WHAT THIS TASK INVOLVES
Reproduce the data in its entirety, exactly as supplied.

::: DATA SHOWN :::

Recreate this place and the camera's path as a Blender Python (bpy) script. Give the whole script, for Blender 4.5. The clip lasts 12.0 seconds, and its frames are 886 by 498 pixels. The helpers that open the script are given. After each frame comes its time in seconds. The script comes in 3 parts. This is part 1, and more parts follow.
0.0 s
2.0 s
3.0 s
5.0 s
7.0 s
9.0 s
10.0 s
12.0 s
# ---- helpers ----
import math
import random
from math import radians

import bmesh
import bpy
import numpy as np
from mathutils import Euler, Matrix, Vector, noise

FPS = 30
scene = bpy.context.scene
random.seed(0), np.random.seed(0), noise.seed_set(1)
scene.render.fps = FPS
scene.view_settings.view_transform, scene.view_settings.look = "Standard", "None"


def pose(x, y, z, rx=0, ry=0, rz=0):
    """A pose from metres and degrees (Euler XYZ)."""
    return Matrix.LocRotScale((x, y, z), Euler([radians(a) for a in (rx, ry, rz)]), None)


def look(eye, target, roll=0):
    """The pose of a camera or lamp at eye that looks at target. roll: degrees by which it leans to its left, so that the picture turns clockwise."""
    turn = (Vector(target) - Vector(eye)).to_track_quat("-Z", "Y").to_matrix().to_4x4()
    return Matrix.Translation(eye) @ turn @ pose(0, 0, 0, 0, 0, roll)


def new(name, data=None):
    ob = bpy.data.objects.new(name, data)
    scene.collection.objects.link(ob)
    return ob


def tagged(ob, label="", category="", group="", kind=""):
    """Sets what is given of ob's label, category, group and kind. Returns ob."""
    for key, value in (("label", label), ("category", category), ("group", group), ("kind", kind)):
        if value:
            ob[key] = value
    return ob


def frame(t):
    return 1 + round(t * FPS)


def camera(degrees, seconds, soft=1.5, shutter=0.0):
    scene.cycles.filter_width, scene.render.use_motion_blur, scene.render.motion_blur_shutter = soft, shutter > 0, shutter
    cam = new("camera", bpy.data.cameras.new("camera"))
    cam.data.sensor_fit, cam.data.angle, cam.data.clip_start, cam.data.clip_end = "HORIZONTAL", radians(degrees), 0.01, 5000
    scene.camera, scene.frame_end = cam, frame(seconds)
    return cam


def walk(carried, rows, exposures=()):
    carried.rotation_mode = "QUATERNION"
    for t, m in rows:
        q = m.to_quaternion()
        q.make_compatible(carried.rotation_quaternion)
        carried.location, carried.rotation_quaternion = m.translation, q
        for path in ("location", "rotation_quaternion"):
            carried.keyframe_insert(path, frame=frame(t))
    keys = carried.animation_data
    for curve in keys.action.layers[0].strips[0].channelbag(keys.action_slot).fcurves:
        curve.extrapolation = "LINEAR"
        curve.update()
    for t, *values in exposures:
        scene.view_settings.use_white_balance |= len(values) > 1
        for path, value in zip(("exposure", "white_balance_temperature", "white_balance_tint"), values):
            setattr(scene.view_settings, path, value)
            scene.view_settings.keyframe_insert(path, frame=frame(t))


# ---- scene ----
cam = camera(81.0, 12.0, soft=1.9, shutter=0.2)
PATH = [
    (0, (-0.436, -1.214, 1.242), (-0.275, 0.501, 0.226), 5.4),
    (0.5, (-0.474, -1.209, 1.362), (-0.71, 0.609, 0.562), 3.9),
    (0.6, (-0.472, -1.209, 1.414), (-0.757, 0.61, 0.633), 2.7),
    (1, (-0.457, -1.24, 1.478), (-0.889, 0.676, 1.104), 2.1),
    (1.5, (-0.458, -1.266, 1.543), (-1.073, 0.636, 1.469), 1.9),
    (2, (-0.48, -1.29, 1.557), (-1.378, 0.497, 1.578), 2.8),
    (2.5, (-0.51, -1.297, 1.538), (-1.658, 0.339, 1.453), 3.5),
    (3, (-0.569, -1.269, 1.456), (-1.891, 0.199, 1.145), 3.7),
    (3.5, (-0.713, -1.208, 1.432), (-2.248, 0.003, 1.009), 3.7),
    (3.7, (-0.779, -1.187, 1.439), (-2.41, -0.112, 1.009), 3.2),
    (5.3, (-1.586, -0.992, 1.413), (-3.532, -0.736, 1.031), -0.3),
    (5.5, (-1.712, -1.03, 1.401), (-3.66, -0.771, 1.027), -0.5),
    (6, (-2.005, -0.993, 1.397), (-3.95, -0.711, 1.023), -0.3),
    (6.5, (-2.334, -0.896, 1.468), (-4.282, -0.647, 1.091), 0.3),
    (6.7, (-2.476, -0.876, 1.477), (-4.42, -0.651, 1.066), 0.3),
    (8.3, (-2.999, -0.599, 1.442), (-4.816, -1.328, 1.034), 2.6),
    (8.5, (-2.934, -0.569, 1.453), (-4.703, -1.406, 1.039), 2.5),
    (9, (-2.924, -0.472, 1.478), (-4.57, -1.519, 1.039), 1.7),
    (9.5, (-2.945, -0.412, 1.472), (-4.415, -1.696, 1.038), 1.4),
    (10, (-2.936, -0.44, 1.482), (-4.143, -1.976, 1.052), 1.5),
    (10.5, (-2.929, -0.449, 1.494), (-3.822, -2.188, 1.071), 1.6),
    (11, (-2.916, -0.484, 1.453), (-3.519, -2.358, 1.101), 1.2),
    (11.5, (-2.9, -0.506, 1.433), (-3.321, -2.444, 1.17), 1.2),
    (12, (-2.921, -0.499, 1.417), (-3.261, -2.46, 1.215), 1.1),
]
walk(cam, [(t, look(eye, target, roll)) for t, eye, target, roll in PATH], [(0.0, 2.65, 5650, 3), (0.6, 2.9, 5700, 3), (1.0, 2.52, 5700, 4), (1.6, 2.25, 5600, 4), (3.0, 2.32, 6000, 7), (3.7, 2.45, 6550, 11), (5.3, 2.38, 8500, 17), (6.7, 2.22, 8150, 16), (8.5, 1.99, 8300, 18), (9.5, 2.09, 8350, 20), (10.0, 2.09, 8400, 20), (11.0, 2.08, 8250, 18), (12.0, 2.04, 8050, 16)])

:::

CORRECT ANSWER
Recreate this place and the camera's path as a Blender Python (bpy) script. Give the whole script, for Blender 4.5. The clip lasts 12.0 seconds, and its frames are 886 by 498 pixels. The helpers that open the script are given. After each frame comes its time in seconds. The script comes in 3 parts. This is part 1, and more parts follow.
0.0 s
2.0 s
3.0 s
5.0 s
7.0 s
9.0 s
10.0 s
12.0 s
# ---- helpers ----
import math
import random
from math import radians

import bmesh
import bpy
import numpy as np
from mathutils import Euler, Matrix, Vector, noise

FPS = 30
scene = bpy.context.scene
random.seed(0), np.random.seed(0), noise.seed_set(1)
scene.render.fps = FPS
scene.view_settings.view_transform, scene.view_settings.look = "Standard", "None"


def pose(x, y, z, rx=0, ry=0, rz=0):
    """A pose from metres and degrees (Euler XYZ)."""
    return Matrix.LocRotScale((x, y, z), Euler([radians(a) for a in (rx, ry, rz)]), None)


def look(eye, target, roll=0):
    """The pose of a camera or lamp at eye that looks at target. roll: degrees by which it leans to its left, so that the picture turns clockwise."""
    turn = (Vector(target) - Vector(eye)).to_track_quat("-Z", "Y").to_matrix().to_4x4()
    return Matrix.Translation(eye) @ turn @ pose(0, 0, 0, 0, 0, roll)


def new(name, data=None):
    ob = bpy.data.objects.new(name, data)
    scene.collection.objects.link(ob)
    return ob


def tagged(ob, label="", category="", group="", kind=""):
    """Sets what is given of ob's label, category, group and kind. Returns ob."""
    for key, value in (("label", label), ("category", category), ("group", group), ("kind", kind)):
        if value:
            ob[key] = value
    return ob


def frame(t):
    return 1 + round(t * FPS)


def camera(degrees, seconds, soft=1.5, shutter=0.0):
    scene.cycles.filter_width, scene.render.use_motion_blur, scene.render.motion_blur_shutter = soft, shutter > 0, shutter
    cam = new("camera", bpy.data.cameras.new("camera"))
    cam.data.sensor_fit, cam.data.angle, cam.data.clip_start, cam.data.clip_end = "HORIZONTAL", radians(degrees), 0.01, 5000
    scene.camera, scene.frame_end = cam, frame(seconds)
    return cam


def walk(carried, rows, exposures=()):
    carried.rotation_mode = "QUATERNION"
    for t, m in rows:
        q = m.to_quaternion()
        q.make_compatible(carried.rotation_quaternion)
        carried.location, carried.rotation_quaternion = m.translation, q
        for path in ("location", "rotation_quaternion"):
            carried.keyframe_insert(path, frame=frame(t))
    keys = carried.animation_data
    for curve in keys.action.layers[0].strips[0].channelbag(keys.action_slot).fcurves:
        curve.extrapolation = "LINEAR"
        curve.update()
    for t, *values in exposures:
        scene.view_settings.use_white_balance |= len(values) > 1
        for path, value in zip(("exposure", "white_balance_temperature", "white_balance_tint"), values):
            setattr(scene.view_settings, path, value)
            scene.view_settings.keyframe_insert(path, frame=frame(t))


# ---- scene ----
cam = camera(81.0, 12.0, soft=1.9, shutter=0.2)
PATH = [
    (0, (-0.436, -1.214, 1.242), (-0.275, 0.501, 0.226), 5.4),
    (0.5, (-0.474, -1.209, 1.362), (-0.71, 0.609, 0.562), 3.9),
    (0.6, (-0.472, -1.209, 1.414), (-0.757, 0.61, 0.633), 2.7),
    (1, (-0.457, -1.24, 1.478), (-0.889, 0.676, 1.104), 2.1),
    (1.5, (-0.458, -1.266, 1.543), (-1.073, 0.636, 1.469), 1.9),
    (2, (-0.48, -1.29, 1.557), (-1.378, 0.497, 1.578), 2.8),
    (2.5, (-0.51, -1.297, 1.538), (-1.658, 0.339, 1.453), 3.5),
    (3, (-0.569, -1.269, 1.456), (-1.891, 0.199, 1.145), 3.7),
    (3.5, (-0.713, -1.208, 1.432), (-2.248, 0.003, 1.009), 3.7),
    (3.7, (-0.779, -1.187, 1.439), (-2.41, -0.112, 1.009), 3.2),
    (5.3, (-1.586, -0.992, 1.413), (-3.532, -0.736, 1.031), -0.3),
    (5.5, (-1.712, -1.03, 1.401), (-3.66, -0.771, 1.027), -0.5),
    (6, (-2.005, -0.993, 1.397), (-3.95, -0.711, 1.023), -0.3),
    (6.5, (-2.334, -0.896, 1.468), (-4.282, -0.647, 1.091), 0.3),
    (6.7, (-2.476, -0.876, 1.477), (-4.42, -0.651, 1.066), 0.3),
    (8.3, (-2.999, -0.599, 1.442), (-4.816, -1.328, 1.034), 2.6),
    (8.5, (-2.934, -0.569, 1.453), (-4.703, -1.406, 1.039), 2.5),
    (9, (-2.924, -0.472, 1.478), (-4.57, -1.519, 1.039), 1.7),
    (9.5, (-2.945, -0.412, 1.472), (-4.415, -1.696, 1.038), 1.4),
    (10, (-2.936, -0.44, 1.482), (-4.143, -1.976, 1.052), 1.5),
    (10.5, (-2.929, -0.449, 1.494), (-3.822, -2.188, 1.071), 1.6),
    (11, (-2.916, -0.484, 1.453), (-3.519, -2.358, 1.101), 1.2),
    (11.5, (-2.9, -0.506, 1.433), (-3.321, -2.444, 1.17), 1.2),
    (12, (-2.921, -0.499, 1.417), (-3.261, -2.46, 1.215), 1.1),
]
walk(cam, [(t, look(eye, target, roll)) for t, eye, target, roll in PATH], [(0.0, 2.65, 5650, 3), (0.6, 2.9, 5700, 3), (1.0, 2.52, 5700, 4), (1.6, 2.25, 5600, 4), (3.0, 2.32, 6000, 7), (3.7, 2.45, 6550, 11), (5.3, 2.38, 8500, 17), (6.7, 2.22, 8150, 16), (8.5, 1.99, 8300, 18), (9.5, 2.09, 8350, 20), (10.0, 2.09, 8400, 20), (11.0, 2.08, 8250, 18), (12.0, 2.04, 8050, 16)])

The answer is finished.